客户中心有m(1≤m≤5)个客服,每个客服用至少3个整数描述:pid, k, tid1, tid2, ...,
tidk ,表示一个标识符为pid的人可以处理k种主题的请求,按照优先级从大到小依次为tid1,tid2, ..., tidk 。当一个人有空时,他会按照优先级顺序找到第一个可以处理的请求。如果有多个人同时选中了某个请求,上次开始处理请求的时间早的人优先;如果有并列,id小的优先。
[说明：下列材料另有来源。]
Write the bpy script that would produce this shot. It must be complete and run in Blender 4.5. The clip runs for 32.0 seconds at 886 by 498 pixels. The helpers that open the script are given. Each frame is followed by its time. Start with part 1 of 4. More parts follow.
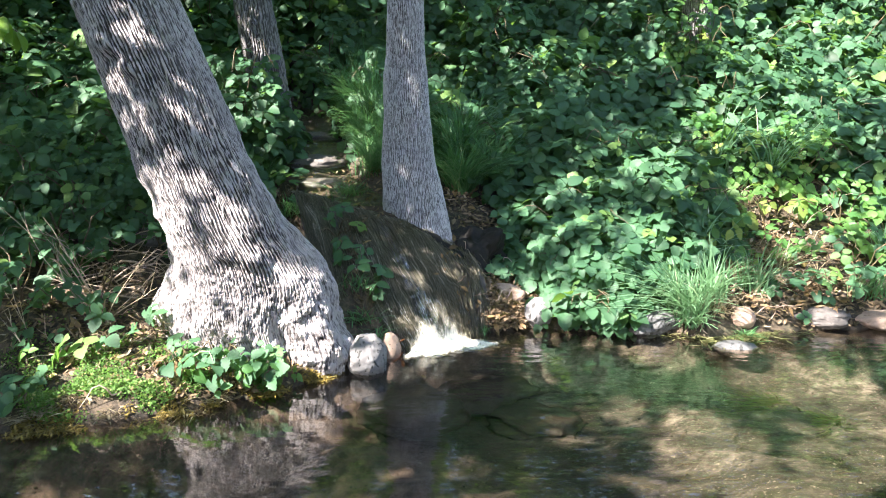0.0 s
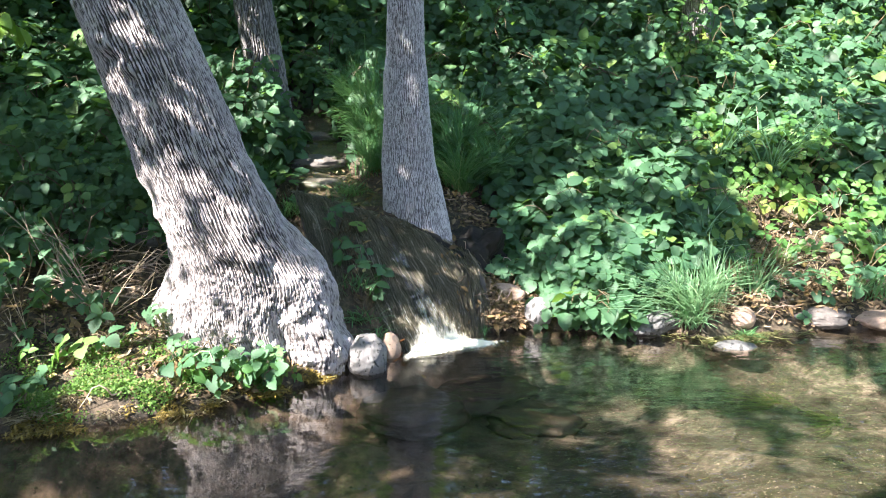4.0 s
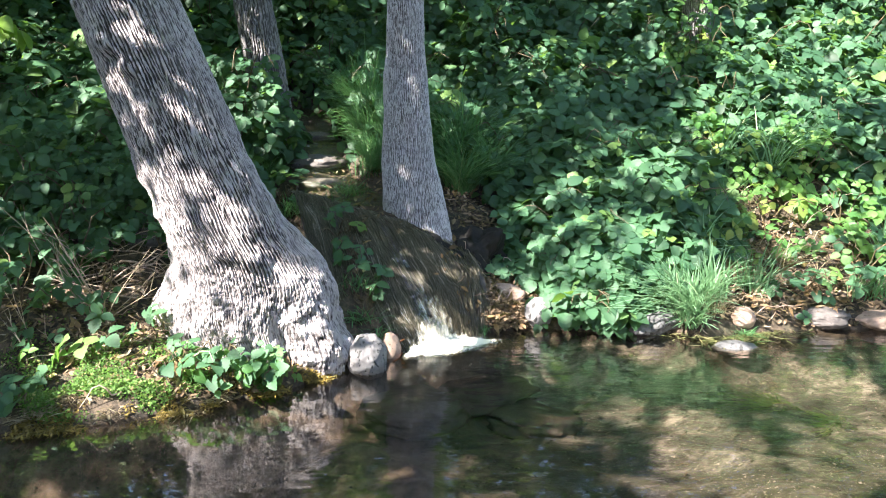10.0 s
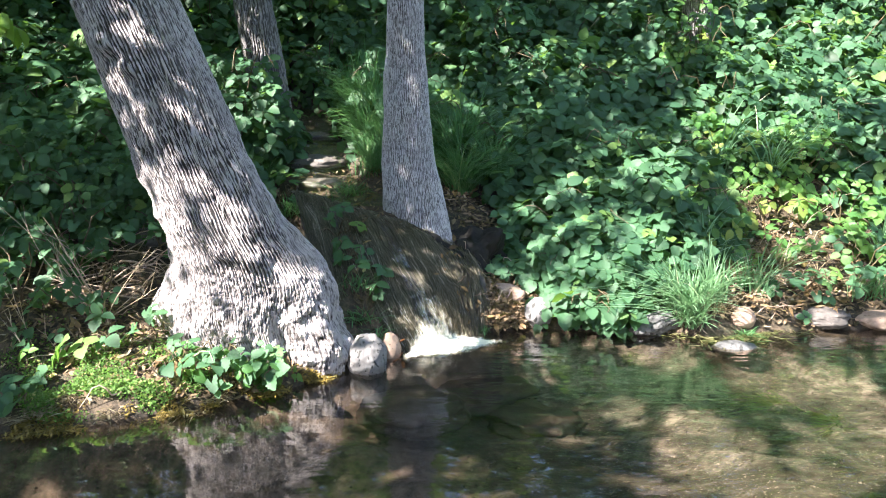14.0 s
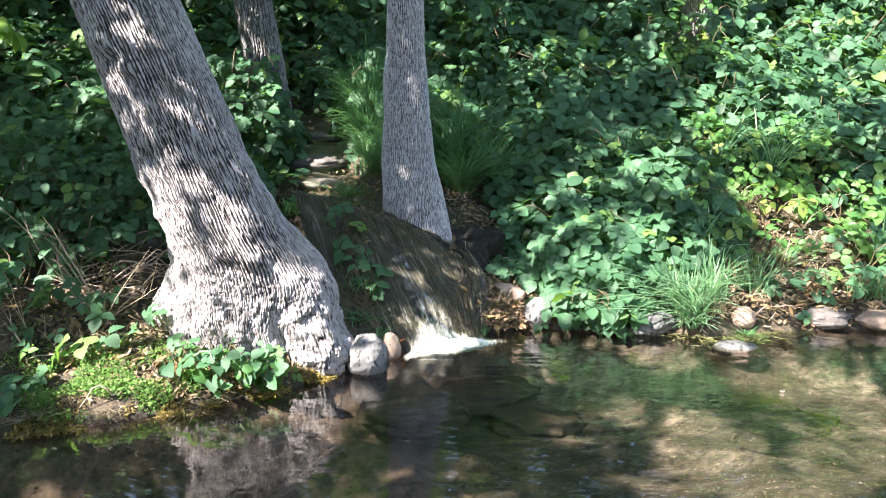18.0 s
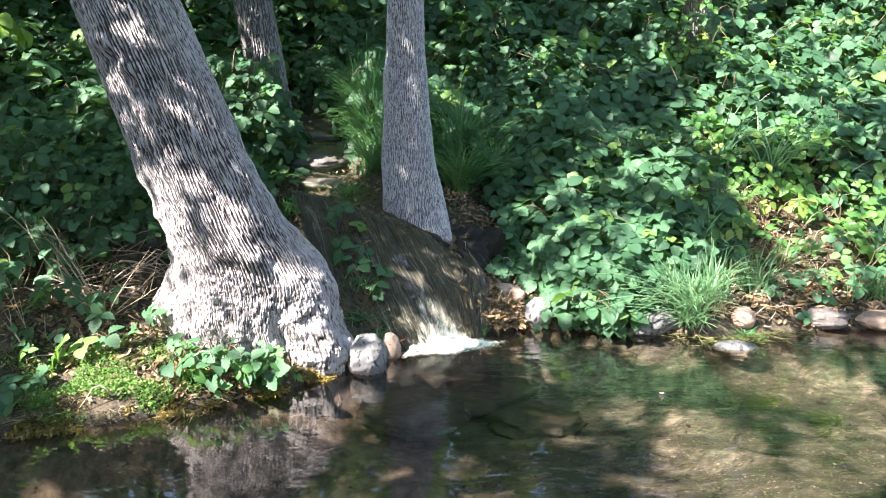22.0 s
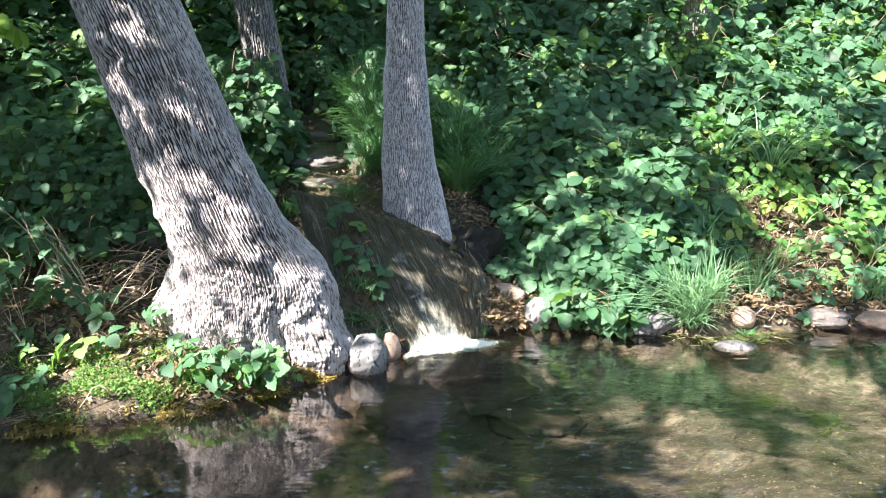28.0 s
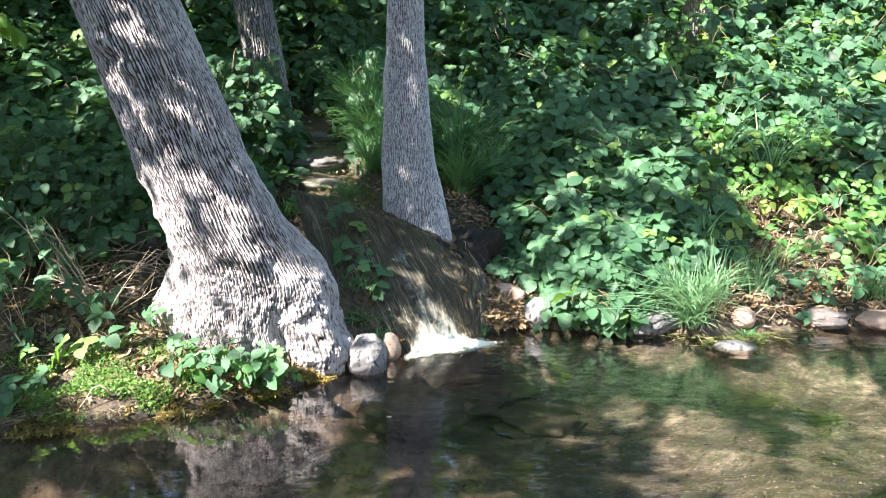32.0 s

输出最后一个请求处理完毕的时刻。
分析:
每个请求项,都由其优先级最高的那个客服处理。
比如,
A客服优先级为[1 ,3, 2, 4]
B客服优先级为[2, 1, 3,]
那么请求项3,要经过两轮选择,之后由A处理。
请求项2,则只经过一轮选择,由B处理。
请求项4,要经过四轮选择,由A处理。
样例:
输入
3
128 20 0 5 10
134 25 5 6 7
153 30 10 4 5
4
10 2 128 134
11 1 134
12 2 128 153
13 1 153
15
1 68 36 23 2
2 9 6 19 60
3 67 10 6 49
4 49 44 23 66
5 81 8 18 35
6 99 85 85 75
7 94 75 94 96
8 29 7 67 28
9 100 95 11 89
10 29 16 10 29
11 32 55 10 15
12 70 48 4 84
13 100 36 63 73
14 42 93 28 47
15 100 35 2 73
3
1 13 1 2 3 4 5 6 7 8 9 11 12 13 14
2 10 2 3 4 5 9 10 11 12 14 15
3 11 1 2 3 4 5 6 7 9 13 14 15
输出
finish time 195
finish time 13899
解法:
rust
use std::{
collections::{BTreeSet, BinaryHeap},
io,
};
#[derive(Debug)]
struct Request {
id: usize,
num: usize,
t0: usize,
t: usize,
dt: usize,
}
#[derive(Debug, PartialEq, Eq, Clone, Copy)]
struct RequestItem {
req_id: usize,
arrive_time: usize,
process_time: usize,
}
impl Ord for RequestItem {
fn cmp(&self, other: &Self) -> std::cmp::Ordering {
other.arrive_time.cmp(&self.arrive_time)
}
}
impl PartialOrd for RequestItem {
fn partial_cmp(&self, other: &Self) -> Option<std::cmp::Ordering> {
Some(self.cmp(other))
}
}
#[derive(Debug, PartialEq, Eq, Clone)]
struct Server {
id: usize,
num: usize,
req_ids: Vec<usize>,
start_process_time: usize,
finsh_process_time: usize,
}
impl Ord for Server {
fn cmp(&self, other: &Self) -> std::cmp::Ordering {
if self.finsh_process_time != other.finsh_process_time {
other.finsh_process_time.cmp(&self.finsh_process_time)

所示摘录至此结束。